WHAT TO PRODUCE: Gather every line that includes the word "Continue", please.

***

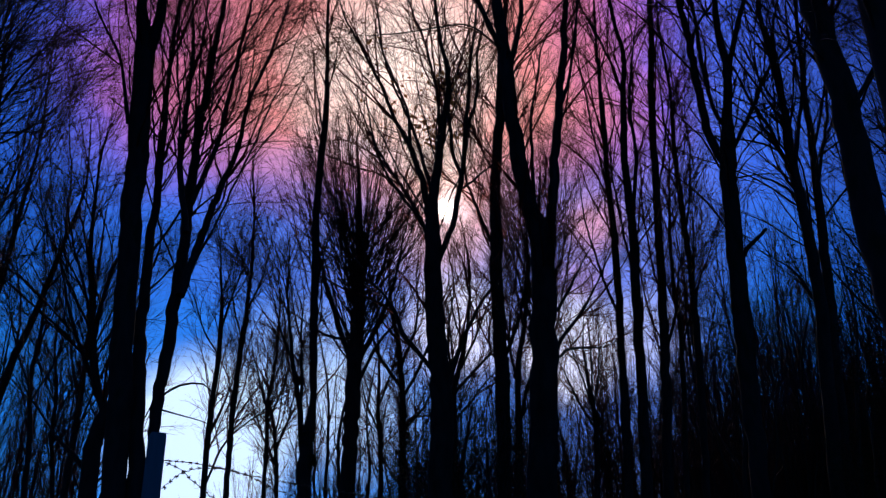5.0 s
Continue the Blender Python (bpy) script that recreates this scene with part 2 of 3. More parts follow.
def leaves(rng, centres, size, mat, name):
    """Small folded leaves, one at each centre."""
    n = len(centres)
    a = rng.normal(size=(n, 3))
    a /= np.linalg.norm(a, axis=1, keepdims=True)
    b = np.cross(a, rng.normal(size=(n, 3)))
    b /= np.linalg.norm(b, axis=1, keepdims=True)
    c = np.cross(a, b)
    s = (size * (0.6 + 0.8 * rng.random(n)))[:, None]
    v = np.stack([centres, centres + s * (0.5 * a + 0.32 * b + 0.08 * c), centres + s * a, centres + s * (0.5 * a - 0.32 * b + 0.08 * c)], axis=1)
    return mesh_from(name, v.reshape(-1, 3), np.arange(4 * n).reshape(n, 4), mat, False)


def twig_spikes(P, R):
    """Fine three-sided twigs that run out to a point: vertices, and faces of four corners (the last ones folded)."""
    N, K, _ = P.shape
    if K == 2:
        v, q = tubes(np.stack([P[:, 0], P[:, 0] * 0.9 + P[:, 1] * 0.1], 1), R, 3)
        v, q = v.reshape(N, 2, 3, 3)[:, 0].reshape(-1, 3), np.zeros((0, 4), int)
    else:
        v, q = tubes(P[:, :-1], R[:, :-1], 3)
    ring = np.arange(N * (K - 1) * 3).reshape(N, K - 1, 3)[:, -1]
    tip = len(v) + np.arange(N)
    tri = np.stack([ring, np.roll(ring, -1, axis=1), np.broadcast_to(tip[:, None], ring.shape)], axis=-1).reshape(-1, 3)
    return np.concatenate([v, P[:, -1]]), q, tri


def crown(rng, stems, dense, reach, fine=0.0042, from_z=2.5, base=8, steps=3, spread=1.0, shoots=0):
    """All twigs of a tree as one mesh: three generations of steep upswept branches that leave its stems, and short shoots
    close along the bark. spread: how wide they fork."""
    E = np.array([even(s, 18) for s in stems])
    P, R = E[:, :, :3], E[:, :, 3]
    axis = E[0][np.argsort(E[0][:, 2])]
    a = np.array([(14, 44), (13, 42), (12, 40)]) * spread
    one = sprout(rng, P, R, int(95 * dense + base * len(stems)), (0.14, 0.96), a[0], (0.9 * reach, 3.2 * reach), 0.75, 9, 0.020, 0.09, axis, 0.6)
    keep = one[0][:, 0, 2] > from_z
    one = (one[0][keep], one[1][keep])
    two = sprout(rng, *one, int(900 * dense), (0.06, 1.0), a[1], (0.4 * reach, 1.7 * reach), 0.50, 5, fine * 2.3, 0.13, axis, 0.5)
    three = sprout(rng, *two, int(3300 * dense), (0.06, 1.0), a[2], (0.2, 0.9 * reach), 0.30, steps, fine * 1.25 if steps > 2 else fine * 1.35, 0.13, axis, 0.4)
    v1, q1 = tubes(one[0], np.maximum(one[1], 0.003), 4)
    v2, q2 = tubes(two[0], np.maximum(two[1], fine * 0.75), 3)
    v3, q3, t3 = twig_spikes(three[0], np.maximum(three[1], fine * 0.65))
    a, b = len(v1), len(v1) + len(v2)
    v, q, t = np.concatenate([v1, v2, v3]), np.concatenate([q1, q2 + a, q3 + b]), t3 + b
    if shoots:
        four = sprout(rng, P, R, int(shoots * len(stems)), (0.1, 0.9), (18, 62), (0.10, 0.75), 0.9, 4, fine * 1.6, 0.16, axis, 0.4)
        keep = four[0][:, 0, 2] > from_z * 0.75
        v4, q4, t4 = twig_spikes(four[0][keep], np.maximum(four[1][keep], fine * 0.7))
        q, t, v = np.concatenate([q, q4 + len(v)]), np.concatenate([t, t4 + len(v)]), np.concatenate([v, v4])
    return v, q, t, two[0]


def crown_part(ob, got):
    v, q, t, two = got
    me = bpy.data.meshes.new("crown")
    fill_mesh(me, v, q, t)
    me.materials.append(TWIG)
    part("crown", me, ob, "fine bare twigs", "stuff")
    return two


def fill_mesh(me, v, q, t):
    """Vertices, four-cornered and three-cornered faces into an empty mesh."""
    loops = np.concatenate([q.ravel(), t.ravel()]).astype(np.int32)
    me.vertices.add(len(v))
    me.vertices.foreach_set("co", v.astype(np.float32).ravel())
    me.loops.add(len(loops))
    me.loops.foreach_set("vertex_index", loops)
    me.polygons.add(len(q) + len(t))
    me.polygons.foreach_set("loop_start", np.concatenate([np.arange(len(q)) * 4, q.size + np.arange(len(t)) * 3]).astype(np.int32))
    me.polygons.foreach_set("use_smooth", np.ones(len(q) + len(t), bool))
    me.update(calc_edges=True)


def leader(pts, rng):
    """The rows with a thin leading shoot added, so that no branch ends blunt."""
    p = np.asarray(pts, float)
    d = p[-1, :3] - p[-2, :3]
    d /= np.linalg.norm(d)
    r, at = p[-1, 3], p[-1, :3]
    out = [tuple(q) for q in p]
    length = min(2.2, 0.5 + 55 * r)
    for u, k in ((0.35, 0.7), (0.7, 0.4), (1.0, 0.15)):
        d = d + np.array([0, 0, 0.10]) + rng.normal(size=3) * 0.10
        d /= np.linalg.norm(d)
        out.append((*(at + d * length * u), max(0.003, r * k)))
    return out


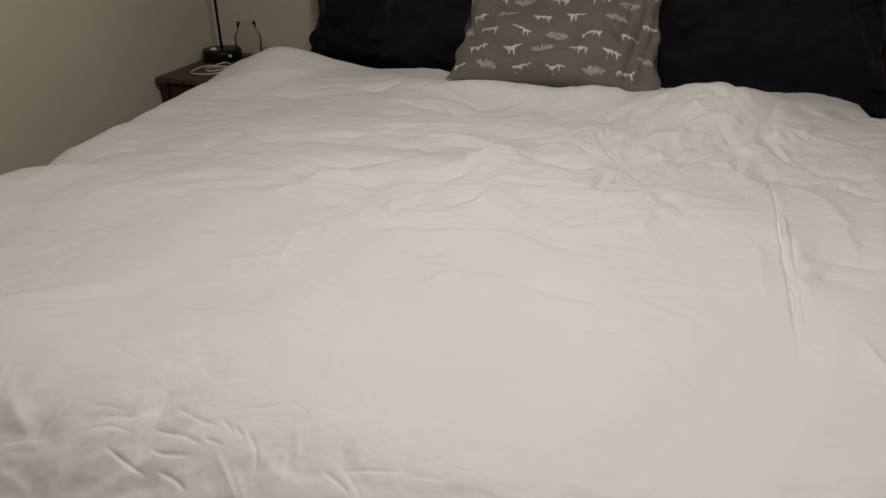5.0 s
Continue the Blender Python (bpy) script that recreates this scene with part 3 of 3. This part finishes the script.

***

TASK RESPONSE:
Continue the Blender Python (bpy) script that recreates this scene with part 2 of 3. More parts follow.
Continue the Blender Python (bpy) script that recreates this scene with part 3 of 3. This part finishes the script.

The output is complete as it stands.